Work required:
Reproduce all of the data below without alteration; exclude every picture.

Supplied entries:
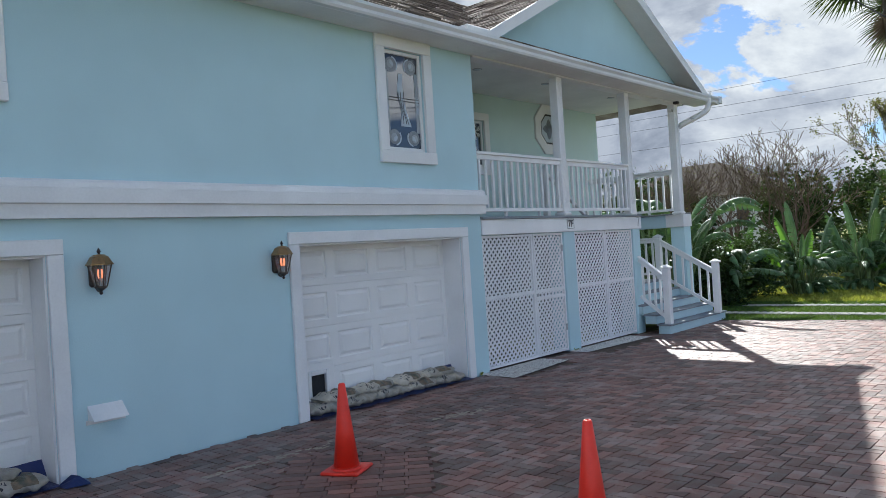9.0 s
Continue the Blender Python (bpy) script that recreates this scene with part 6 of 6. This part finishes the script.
for i in range(-60, 16):
    for j in range(40, 229):
        x, y = i * U, j * U
        if x + U > kerb_x(y) - 0.30:
            continue
        k = (i - j) % 4
        if k == 0:
            lay(x, y, x + 2 * U, y + U)
        elif k == 3:
            lay(x, y, x + U, y + 2 * U)
y = 4.5
while y < 23.1:
    for q in range(2):
        x1 = kerb_x(y) + 0.008 - q * 0.204
        lay(x1 - 0.204, y, x1, y + U)
    y += U
part("brick_field", field, M["brick"], drive, "red, brown and grey clay pavers")["kind"] = "stuff"
x = -4.3
while x < 0.9:
    y1 = drive_end(x + 0.1)
    e = Build().add(brick_points(x, y1 - 0.11, x + 0.2, y1, 0.004), BRICK_FACES)
    part("edge_brick", e, M["brick"], drive)
    x += 0.202
for a, b, w, h, rz in ((0, 0, 2 * U, U, 0), (0, 0, U, 2 * U, 1), (0, 0, 0.204, U, 2)):
    me = Build().add(brick_points(-w / 2, -h / 2, w / 2, h / 2, 0), BRICK_FACES).mesh("brick")
    for s in singles:
        if abs((s[2] - s[0]) - w) < 1e-4 and abs((s[3] - s[1]) - h) < 1e-4:
            part("brick", me, M["brick"], drive, at=pose((s[0] + s[2]) / 2, (s[1] + s[3]) / 2, s[4], R(-0.3, 0.3), R(-0.3, 0.3), 0))

for px, py, half, turn in PATCHES:
    m = pose(px, py, 0.0, 0, 0, turn)
    me = Build().add(brick_points(-0.1, -U / 2, 0.1, U / 2, 0), BRICK_FACES).mesh("brick")
    rows = int(2 * half / U)
    for r in range(rows):
        for q in range(int(2 * half / 0.2)):
            u, v = -half + 0.1 + q * 0.2 + (0.1 if r % 2 else 0.0) * 0.3, -half + U * (r + 0.5)
            p = m @ Vector((u, v, 0))
            if abs(p.x + 1.34) < 0.25 and abs(p.y - 10.78) < 0.2:
                continue
            part("brick", me, M["newbrick"], drive, at=Matrix.Translation((p.x, p.y, R(0.001, 0.005))) @ Matrix.Rotation(radians(turn + R(-1.2, 1.2)), 4, "Z") @ Matrix.Rotation(radians(R(-0.7, 0.7)), 4, "X"))
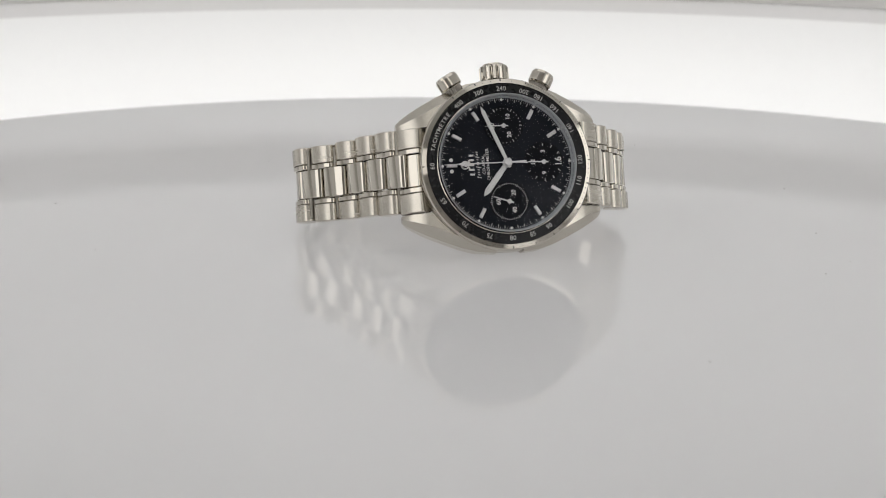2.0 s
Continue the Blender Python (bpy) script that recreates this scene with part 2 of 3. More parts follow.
# ---- the watch: x towards three o'clock, y towards twelve, z out of the dial, millimetres ----
watch = tagged(new("wristwatch"), "steel chronograph wristwatch with black dial lying on its side", "watch")

# case: a round middle and four lugs
bm = bmesh.new()
lathe(bm, [(16.8, -9.0), (18.3, -8.7), (18.8, -7.8), (19.0, -4.0), (18.9, -2.4), (18.3, -1.4), (17.6, -1.2), (15.7, -1.2), (15.7, -6.0)], 128, closed=True)
part("case_middle", bm, M_case, watch, "satin steel middle of the case")
LUG = [(3.0, 19.2, -1.7, -8.4), (7.0, 18.7, -1.8, -8.5), (10.5, 17.6, -2.1, -8.7), (14.0, 16.1, -2.8, -9.1), (17.5, 14.4, -3.9, -9.8), (20.3, 12.8, -5.3, -10.1), (21.8, 11.8, -6.6, -10.2), (22.6, 11.0, -7.6, -9.7)]
for sx in (1, -1):
    for sy in (1, -1):
        bm = bmesh.new()
        rings = []
        for y, xo, zt, zb in LUG:
            xi = max(9.5, math.sqrt(max(0.0, 16.3 ** 2 - y * y)))
            c = min(2.2, 0.5 * (xo - xi))
            sec = [(xi, zb), (xo - 0.5, zb), (xo, zb + 0.5), (xo, zt - c * 0.9), (xo - c, zt), (xi, zt)]
            rings.append([bm.verts.new((sx * x, sy * y, z)) for x, z in sec])
        for a, b in zip(rings, rings[1:]):
            for i in range(6):
                k = (i + 1) % 6
                bm.faces.new((a[i], a[k], b[k], b[i]))
        bm.faces.new(rings[0])
        bm.faces.new(rings[-1][::-1])
        part("lug", bm, M_case, watch, "bevelled satin steel lug", angle=18)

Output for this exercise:
9.0 s
Continue the Blender Python (bpy) script that recreates this scene with part 6 of 6. This part finishes the script.
for i in range(-60, 16):
    for j in range(40, 229):
        x, y = i * U, j * U
        if x + U > kerb_x(y) - 0.30:
            continue
        k = (i - j) % 4
        if k == 0:
            lay(x, y, x + 2 * U, y + U)
        elif k == 3:
            lay(x, y, x + U, y + 2 * U)
y = 4.5
while y < 23.1:
    for q in range(2):
        x1 = kerb_x(y) + 0.008 - q * 0.204
        lay(x1 - 0.204, y, x1, y + U)
    y += U
part("brick_field", field, M["brick"], drive, "red, brown and grey clay pavers")["kind"] = "stuff"
x = -4.3
while x < 0.9:
    y1 = drive_end(x + 0.1)
    e = Build().add(brick_points(x, y1 - 0.11, x + 0.2, y1, 0.004), BRICK_FACES)
    part("edge_brick", e, M["brick"], drive)
    x += 0.202
for a, b, w, h, rz in ((0, 0, 2 * U, U, 0), (0, 0, U, 2 * U, 1), (0, 0, 0.204, U, 2)):
    me = Build().add(brick_points(-w / 2, -h / 2, w / 2, h / 2, 0), BRICK_FACES).mesh("brick")
    for s in singles:
        if abs((s[2] - s[0]) - w) < 1e-4 and abs((s[3] - s[1]) - h) < 1e-4:
            part("brick", me, M["brick"], drive, at=pose((s[0] + s[2]) / 2, (s[1] + s[3]) / 2, s[4], R(-0.3, 0.3), R(-0.3, 0.3), 0))

for px, py, half, turn in PATCHES:
    m = pose(px, py, 0.0, 0, 0, turn)
    me = Build().add(brick_points(-0.1, -U / 2, 0.1, U / 2, 0), BRICK_FACES).mesh("brick")
    rows = int(2 * half / U)
    for r in range(rows):
        for q in range(int(2 * half / 0.2)):
            u, v = -half + 0.1 + q * 0.2 + (0.1 if r % 2 else 0.0) * 0.3, -half + U * (r + 0.5)
            p = m @ Vector((u, v, 0))
            if abs(p.x + 1.34) < 0.25 and abs(p.y - 10.78) < 0.2:
                continue
            part("brick", me, M["newbrick"], drive, at=Matrix.Translation((p.x, p.y, R(0.001, 0.005))) @ Matrix.Rotation(radians(turn + R(-1.2, 1.2)), 4, "Z") @ Matrix.Rotation(radians(R(-0.7, 0.7)), 4, "X"))
2.0 s
Continue the Blender Python (bpy) script that recreates this scene with part 2 of 3. More parts follow.
# ---- the watch: x towards three o'clock, y towards twelve, z out of the dial, millimetres ----
watch = tagged(new("wristwatch"), "steel chronograph wristwatch with black dial lying on its side", "watch")

# case: a round middle and four lugs
bm = bmesh.new()
lathe(bm, [(16.8, -9.0), (18.3, -8.7), (18.8, -7.8), (19.0, -4.0), (18.9, -2.4), (18.3, -1.4), (17.6, -1.2), (15.7, -1.2), (15.7, -6.0)], 128, closed=True)
part("case_middle", bm, M_case, watch, "satin steel middle of the case")
LUG = [(3.0, 19.2, -1.7, -8.4), (7.0, 18.7, -1.8, -8.5), (10.5, 17.6, -2.1, -8.7), (14.0, 16.1, -2.8, -9.1), (17.5, 14.4, -3.9, -9.8), (20.3, 12.8, -5.3, -10.1), (21.8, 11.8, -6.6, -10.2), (22.6, 11.0, -7.6, -9.7)]
for sx in (1, -1):
    for sy in (1, -1):
        bm = bmesh.new()
        rings = []
        for y, xo, zt, zb in LUG:
            xi = max(9.5, math.sqrt(max(0.0, 16.3 ** 2 - y * y)))
            c = min(2.2, 0.5 * (xo - xi))
            sec = [(xi, zb), (xo - 0.5, zb), (xo, zb + 0.5), (xo, zt - c * 0.9), (xo - c, zt), (xi, zt)]
            rings.append([bm.verts.new((sx * x, sy * y, z)) for x, z in sec])
        for a, b in zip(rings, rings[1:]):
            for i in range(6):
                k = (i + 1) % 6
                bm.faces.new((a[i], a[k], b[k], b[i]))
        bm.faces.new(rings[0])
        bm.faces.new(rings[-1][::-1])
        part("lug", bm, M_case, watch, "bevelled satin steel lug", angle=18)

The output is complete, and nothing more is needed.